### TASK BRIEF
Restate all the material verbatim, except for the pictures.

### COLLECTED DATA
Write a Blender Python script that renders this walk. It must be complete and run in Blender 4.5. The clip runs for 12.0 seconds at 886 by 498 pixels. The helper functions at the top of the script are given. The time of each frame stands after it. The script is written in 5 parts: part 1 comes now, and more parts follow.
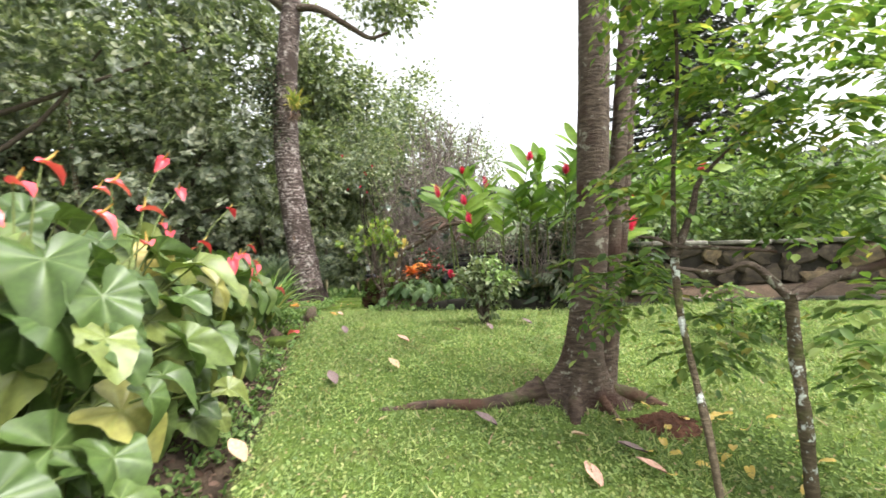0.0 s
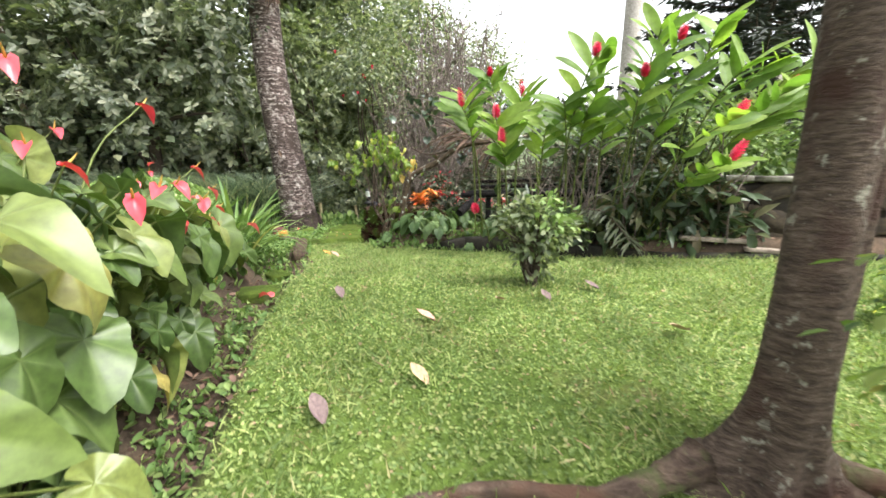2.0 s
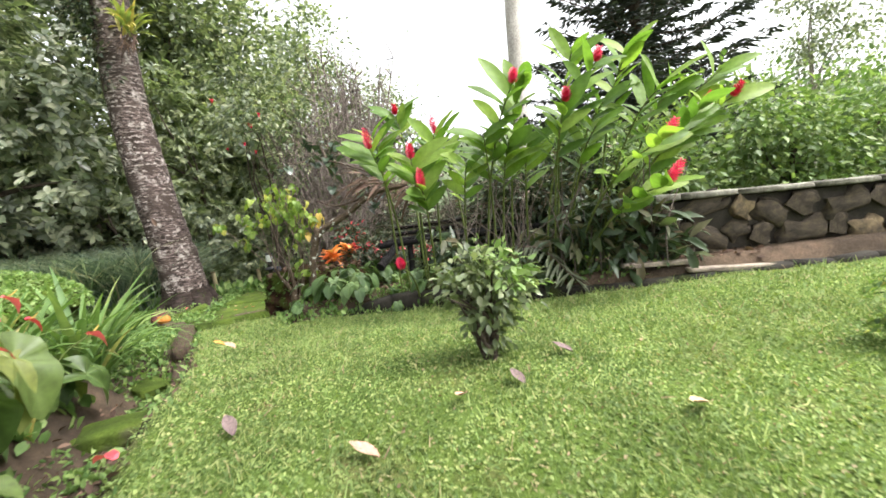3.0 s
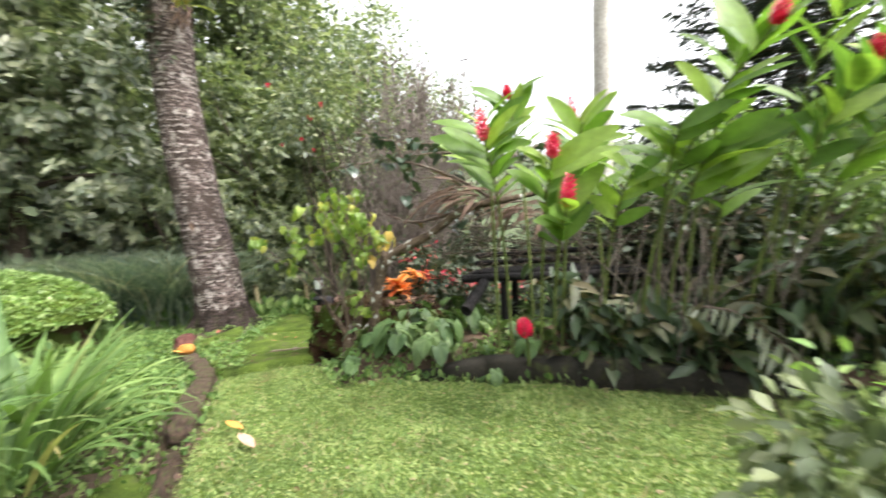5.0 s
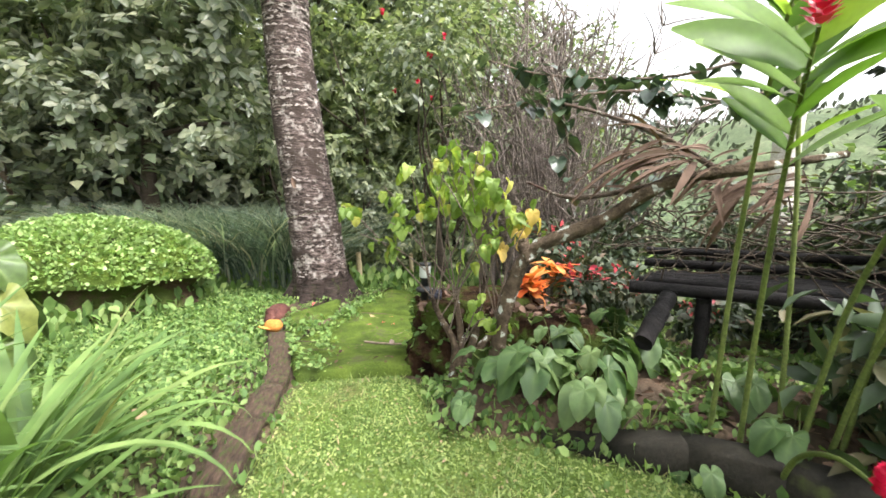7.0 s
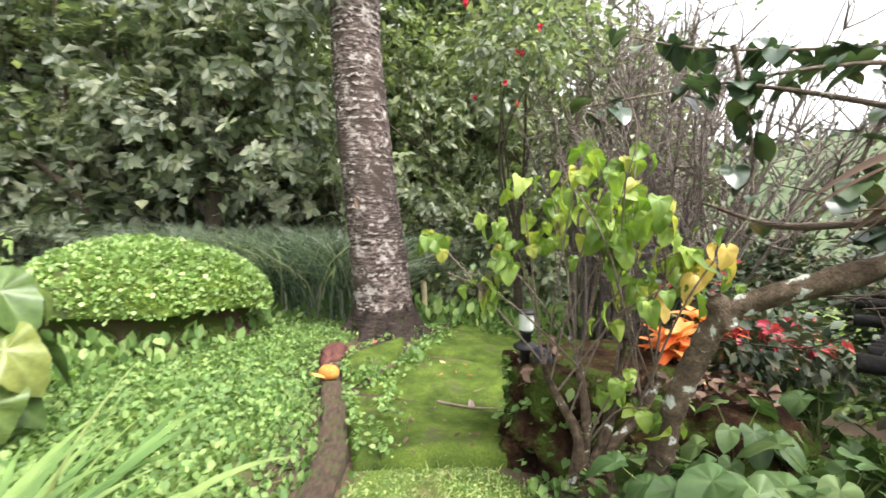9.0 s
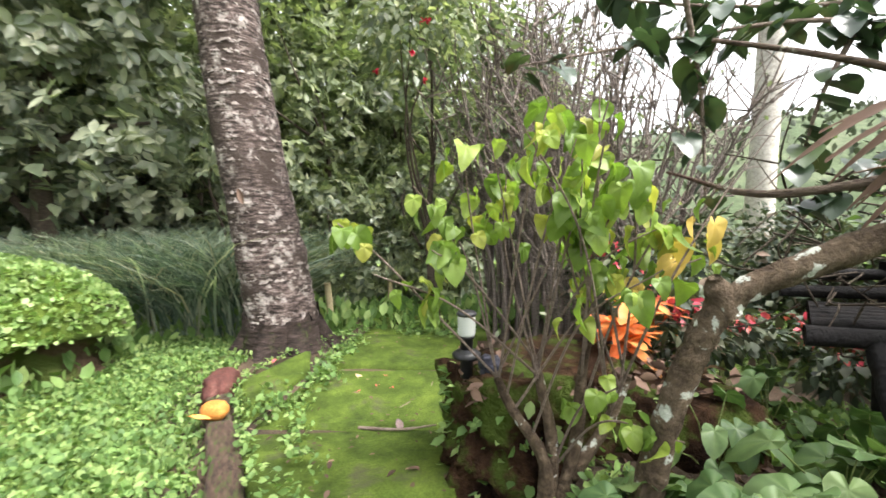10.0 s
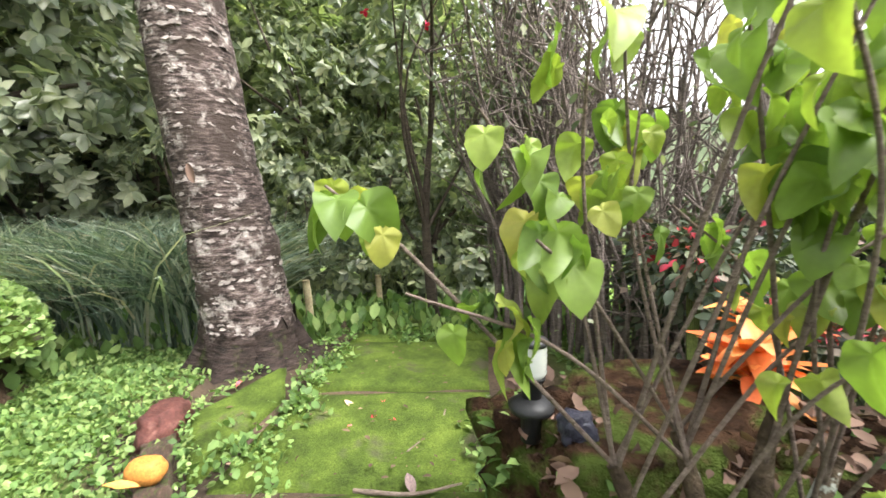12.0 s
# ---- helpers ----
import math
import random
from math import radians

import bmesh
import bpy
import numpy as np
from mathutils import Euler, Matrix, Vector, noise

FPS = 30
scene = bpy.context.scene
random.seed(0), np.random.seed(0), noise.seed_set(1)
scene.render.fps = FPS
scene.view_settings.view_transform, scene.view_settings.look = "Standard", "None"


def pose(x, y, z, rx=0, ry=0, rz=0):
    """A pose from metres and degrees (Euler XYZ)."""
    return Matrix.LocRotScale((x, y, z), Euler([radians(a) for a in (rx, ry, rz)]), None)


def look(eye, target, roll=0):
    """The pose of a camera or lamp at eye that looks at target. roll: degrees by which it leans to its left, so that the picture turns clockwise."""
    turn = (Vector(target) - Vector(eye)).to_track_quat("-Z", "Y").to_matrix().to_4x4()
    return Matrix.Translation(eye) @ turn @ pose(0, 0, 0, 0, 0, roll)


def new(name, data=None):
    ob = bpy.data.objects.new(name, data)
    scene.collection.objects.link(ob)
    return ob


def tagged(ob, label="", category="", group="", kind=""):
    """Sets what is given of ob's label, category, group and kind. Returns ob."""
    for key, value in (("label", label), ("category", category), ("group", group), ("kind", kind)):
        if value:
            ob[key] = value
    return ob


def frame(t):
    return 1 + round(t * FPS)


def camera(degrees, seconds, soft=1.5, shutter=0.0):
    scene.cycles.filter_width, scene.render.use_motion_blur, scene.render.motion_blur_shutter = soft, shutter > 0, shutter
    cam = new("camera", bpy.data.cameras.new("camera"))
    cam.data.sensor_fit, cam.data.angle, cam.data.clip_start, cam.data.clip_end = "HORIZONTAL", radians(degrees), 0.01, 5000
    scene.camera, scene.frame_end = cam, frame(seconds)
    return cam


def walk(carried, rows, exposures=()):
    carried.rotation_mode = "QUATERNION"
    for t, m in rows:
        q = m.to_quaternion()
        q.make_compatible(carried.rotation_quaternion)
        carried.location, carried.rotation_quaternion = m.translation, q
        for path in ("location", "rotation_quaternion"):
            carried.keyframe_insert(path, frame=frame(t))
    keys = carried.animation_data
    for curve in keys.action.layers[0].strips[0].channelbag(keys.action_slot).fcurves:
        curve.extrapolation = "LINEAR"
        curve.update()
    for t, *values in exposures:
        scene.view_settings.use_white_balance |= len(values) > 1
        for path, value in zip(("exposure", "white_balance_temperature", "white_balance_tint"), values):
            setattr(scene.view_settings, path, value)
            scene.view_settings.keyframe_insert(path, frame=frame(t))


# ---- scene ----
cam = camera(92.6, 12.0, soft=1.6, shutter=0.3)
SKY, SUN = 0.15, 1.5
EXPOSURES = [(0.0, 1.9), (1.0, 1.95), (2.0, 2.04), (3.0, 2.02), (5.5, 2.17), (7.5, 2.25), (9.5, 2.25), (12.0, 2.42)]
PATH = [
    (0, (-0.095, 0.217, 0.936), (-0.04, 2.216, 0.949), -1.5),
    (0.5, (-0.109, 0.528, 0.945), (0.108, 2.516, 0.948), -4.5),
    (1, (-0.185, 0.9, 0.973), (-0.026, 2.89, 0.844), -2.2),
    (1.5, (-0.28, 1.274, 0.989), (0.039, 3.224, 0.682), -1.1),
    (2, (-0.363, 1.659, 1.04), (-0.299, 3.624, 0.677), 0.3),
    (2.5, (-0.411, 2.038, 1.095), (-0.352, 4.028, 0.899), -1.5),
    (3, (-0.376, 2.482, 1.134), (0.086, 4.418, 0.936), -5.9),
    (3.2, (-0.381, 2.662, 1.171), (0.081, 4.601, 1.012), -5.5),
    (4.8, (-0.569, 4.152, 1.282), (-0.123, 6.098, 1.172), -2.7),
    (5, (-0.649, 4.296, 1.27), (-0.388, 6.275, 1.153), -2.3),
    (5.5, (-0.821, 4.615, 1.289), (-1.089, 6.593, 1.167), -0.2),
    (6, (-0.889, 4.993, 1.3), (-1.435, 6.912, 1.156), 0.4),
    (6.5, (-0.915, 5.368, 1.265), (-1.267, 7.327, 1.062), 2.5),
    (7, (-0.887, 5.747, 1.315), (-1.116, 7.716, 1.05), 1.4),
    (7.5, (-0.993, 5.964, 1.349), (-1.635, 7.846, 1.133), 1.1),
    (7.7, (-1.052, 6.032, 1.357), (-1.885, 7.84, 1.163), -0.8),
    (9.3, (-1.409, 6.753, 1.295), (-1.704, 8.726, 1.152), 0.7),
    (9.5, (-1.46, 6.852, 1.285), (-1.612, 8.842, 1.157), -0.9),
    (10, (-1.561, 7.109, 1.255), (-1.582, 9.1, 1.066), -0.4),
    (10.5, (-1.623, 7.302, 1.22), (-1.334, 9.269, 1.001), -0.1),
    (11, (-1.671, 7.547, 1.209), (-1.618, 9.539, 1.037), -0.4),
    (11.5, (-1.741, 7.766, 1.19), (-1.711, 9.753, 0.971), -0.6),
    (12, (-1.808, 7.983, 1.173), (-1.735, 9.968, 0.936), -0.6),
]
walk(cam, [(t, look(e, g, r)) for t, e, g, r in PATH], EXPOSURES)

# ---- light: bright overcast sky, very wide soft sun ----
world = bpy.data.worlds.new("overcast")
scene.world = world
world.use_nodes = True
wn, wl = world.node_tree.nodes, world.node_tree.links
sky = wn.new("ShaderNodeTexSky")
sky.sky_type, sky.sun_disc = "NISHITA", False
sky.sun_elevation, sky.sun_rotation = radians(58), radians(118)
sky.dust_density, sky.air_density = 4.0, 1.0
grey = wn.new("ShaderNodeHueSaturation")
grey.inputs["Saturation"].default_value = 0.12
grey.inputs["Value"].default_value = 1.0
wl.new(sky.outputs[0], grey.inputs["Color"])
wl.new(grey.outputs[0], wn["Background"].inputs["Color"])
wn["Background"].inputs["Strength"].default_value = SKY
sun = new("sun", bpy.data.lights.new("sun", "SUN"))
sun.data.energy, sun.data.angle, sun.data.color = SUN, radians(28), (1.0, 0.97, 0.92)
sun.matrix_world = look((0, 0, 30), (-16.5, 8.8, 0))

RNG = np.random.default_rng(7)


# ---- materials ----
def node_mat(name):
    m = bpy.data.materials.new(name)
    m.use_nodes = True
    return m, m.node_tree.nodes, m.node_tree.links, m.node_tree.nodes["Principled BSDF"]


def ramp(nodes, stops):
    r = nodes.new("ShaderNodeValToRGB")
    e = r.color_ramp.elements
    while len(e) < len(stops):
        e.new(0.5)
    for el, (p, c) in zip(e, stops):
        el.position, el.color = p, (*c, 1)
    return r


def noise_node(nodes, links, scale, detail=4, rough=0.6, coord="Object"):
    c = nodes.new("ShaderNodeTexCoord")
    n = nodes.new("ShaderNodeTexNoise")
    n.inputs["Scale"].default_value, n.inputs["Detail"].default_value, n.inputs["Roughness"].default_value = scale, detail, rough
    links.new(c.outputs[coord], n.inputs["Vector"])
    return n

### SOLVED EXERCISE
Write a Blender Python script that renders this walk. It must be complete and run in Blender 4.5. The clip runs for 12.0 seconds at 886 by 498 pixels. The helper functions at the top of the script are given. The time of each frame stands after it. The script is written in 5 parts: part 1 comes now, and more parts follow.
0.0 s
2.0 s
3.0 s
5.0 s
7.0 s
9.0 s
10.0 s
12.0 s
# ---- helpers ----
import math
import random
from math import radians

import bmesh
import bpy
import numpy as np
from mathutils import Euler, Matrix, Vector, noise

FPS = 30
scene = bpy.context.scene
random.seed(0), np.random.seed(0), noise.seed_set(1)
scene.render.fps = FPS
scene.view_settings.view_transform, scene.view_settings.look = "Standard", "None"


def pose(x, y, z, rx=0, ry=0, rz=0):
    """A pose from metres and degrees (Euler XYZ)."""
    return Matrix.LocRotScale((x, y, z), Euler([radians(a) for a in (rx, ry, rz)]), None)


def look(eye, target, roll=0):
    """The pose of a camera or lamp at eye that looks at target. roll: degrees by which it leans to its left, so that the picture turns clockwise."""
    turn = (Vector(target) - Vector(eye)).to_track_quat("-Z", "Y").to_matrix().to_4x4()
    return Matrix.Translation(eye) @ turn @ pose(0, 0, 0, 0, 0, roll)


def new(name, data=None):
    ob = bpy.data.objects.new(name, data)
    scene.collection.objects.link(ob)
    return ob


def tagged(ob, label="", category="", group="", kind=""):
    """Sets what is given of ob's label, category, group and kind. Returns ob."""
    for key, value in (("label", label), ("category", category), ("group", group), ("kind", kind)):
        if value:
            ob[key] = value
    return ob


def frame(t):
    return 1 + round(t * FPS)


def camera(degrees, seconds, soft=1.5, shutter=0.0):
    scene.cycles.filter_width, scene.render.use_motion_blur, scene.render.motion_blur_shutter = soft, shutter > 0, shutter
    cam = new("camera", bpy.data.cameras.new("camera"))
    cam.data.sensor_fit, cam.data.angle, cam.data.clip_start, cam.data.clip_end = "HORIZONTAL", radians(degrees), 0.01, 5000
    scene.camera, scene.frame_end = cam, frame(seconds)
    return cam


def walk(carried, rows, exposures=()):
    carried.rotation_mode = "QUATERNION"
    for t, m in rows:
        q = m.to_quaternion()
        q.make_compatible(carried.rotation_quaternion)
        carried.location, carried.rotation_quaternion = m.translation, q
        for path in ("location", "rotation_quaternion"):
            carried.keyframe_insert(path, frame=frame(t))
    keys = carried.animation_data
    for curve in keys.action.layers[0].strips[0].channelbag(keys.action_slot).fcurves:
        curve.extrapolation = "LINEAR"
        curve.update()
    for t, *values in exposures:
        scene.view_settings.use_white_balance |= len(values) > 1
        for path, value in zip(("exposure", "white_balance_temperature", "white_balance_tint"), values):
            setattr(scene.view_settings, path, value)
            scene.view_settings.keyframe_insert(path, frame=frame(t))


# ---- scene ----
cam = camera(92.6, 12.0, soft=1.6, shutter=0.3)
SKY, SUN = 0.15, 1.5
EXPOSURES = [(0.0, 1.9), (1.0, 1.95), (2.0, 2.04), (3.0, 2.02), (5.5, 2.17), (7.5, 2.25), (9.5, 2.25), (12.0, 2.42)]
PATH = [
    (0, (-0.095, 0.217, 0.936), (-0.04, 2.216, 0.949), -1.5),
    (0.5, (-0.109, 0.528, 0.945), (0.108, 2.516, 0.948), -4.5),
    (1, (-0.185, 0.9, 0.973), (-0.026, 2.89, 0.844), -2.2),
    (1.5, (-0.28, 1.274, 0.989), (0.039, 3.224, 0.682), -1.1),
    (2, (-0.363, 1.659, 1.04), (-0.299, 3.624, 0.677), 0.3),
    (2.5, (-0.411, 2.038, 1.095), (-0.352, 4.028, 0.899), -1.5),
    (3, (-0.376, 2.482, 1.134), (0.086, 4.418, 0.936), -5.9),
    (3.2, (-0.381, 2.662, 1.171), (0.081, 4.601, 1.012), -5.5),
    (4.8, (-0.569, 4.152, 1.282), (-0.123, 6.098, 1.172), -2.7),
    (5, (-0.649, 4.296, 1.27), (-0.388, 6.275, 1.153), -2.3),
    (5.5, (-0.821, 4.615, 1.289), (-1.089, 6.593, 1.167), -0.2),
    (6, (-0.889, 4.993, 1.3), (-1.435, 6.912, 1.156), 0.4),
    (6.5, (-0.915, 5.368, 1.265), (-1.267, 7.327, 1.062), 2.5),
    (7, (-0.887, 5.747, 1.315), (-1.116, 7.716, 1.05), 1.4),
    (7.5, (-0.993, 5.964, 1.349), (-1.635, 7.846, 1.133), 1.1),
    (7.7, (-1.052, 6.032, 1.357), (-1.885, 7.84, 1.163), -0.8),
    (9.3, (-1.409, 6.753, 1.295), (-1.704, 8.726, 1.152), 0.7),
    (9.5, (-1.46, 6.852, 1.285), (-1.612, 8.842, 1.157), -0.9),
    (10, (-1.561, 7.109, 1.255), (-1.582, 9.1, 1.066), -0.4),
    (10.5, (-1.623, 7.302, 1.22), (-1.334, 9.269, 1.001), -0.1),
    (11, (-1.671, 7.547, 1.209), (-1.618, 9.539, 1.037), -0.4),
    (11.5, (-1.741, 7.766, 1.19), (-1.711, 9.753, 0.971), -0.6),
    (12, (-1.808, 7.983, 1.173), (-1.735, 9.968, 0.936), -0.6),
]
walk(cam, [(t, look(e, g, r)) for t, e, g, r in PATH], EXPOSURES)

# ---- light: bright overcast sky, very wide soft sun ----
world = bpy.data.worlds.new("overcast")
scene.world = world
world.use_nodes = True
wn, wl = world.node_tree.nodes, world.node_tree.links
sky = wn.new("ShaderNodeTexSky")
sky.sky_type, sky.sun_disc = "NISHITA", False
sky.sun_elevation, sky.sun_rotation = radians(58), radians(118)
sky.dust_density, sky.air_density = 4.0, 1.0
grey = wn.new("ShaderNodeHueSaturation")
grey.inputs["Saturation"].default_value = 0.12
grey.inputs["Value"].default_value = 1.0
wl.new(sky.outputs[0], grey.inputs["Color"])
wl.new(grey.outputs[0], wn["Background"].inputs["Color"])
wn["Background"].inputs["Strength"].default_value = SKY
sun = new("sun", bpy.data.lights.new("sun", "SUN"))
sun.data.energy, sun.data.angle, sun.data.color = SUN, radians(28), (1.0, 0.97, 0.92)
sun.matrix_world = look((0, 0, 30), (-16.5, 8.8, 0))

RNG = np.random.default_rng(7)


# ---- materials ----
def node_mat(name):
    m = bpy.data.materials.new(name)
    m.use_nodes = True
    return m, m.node_tree.nodes, m.node_tree.links, m.node_tree.nodes["Principled BSDF"]


def ramp(nodes, stops):
    r = nodes.new("ShaderNodeValToRGB")
    e = r.color_ramp.elements
    while len(e) < len(stops):
        e.new(0.5)
    for el, (p, c) in zip(e, stops):
        el.position, el.color = p, (*c, 1)
    return r


def noise_node(nodes, links, scale, detail=4, rough=0.6, coord="Object"):
    c = nodes.new("ShaderNodeTexCoord")
    n = nodes.new("ShaderNodeTexNoise")
    n.inputs["Scale"].default_value, n.inputs["Detail"].default_value, n.inputs["Roughness"].default_value = scale, detail, rough
    links.new(c.outputs[coord], n.inputs["Vector"])
    return n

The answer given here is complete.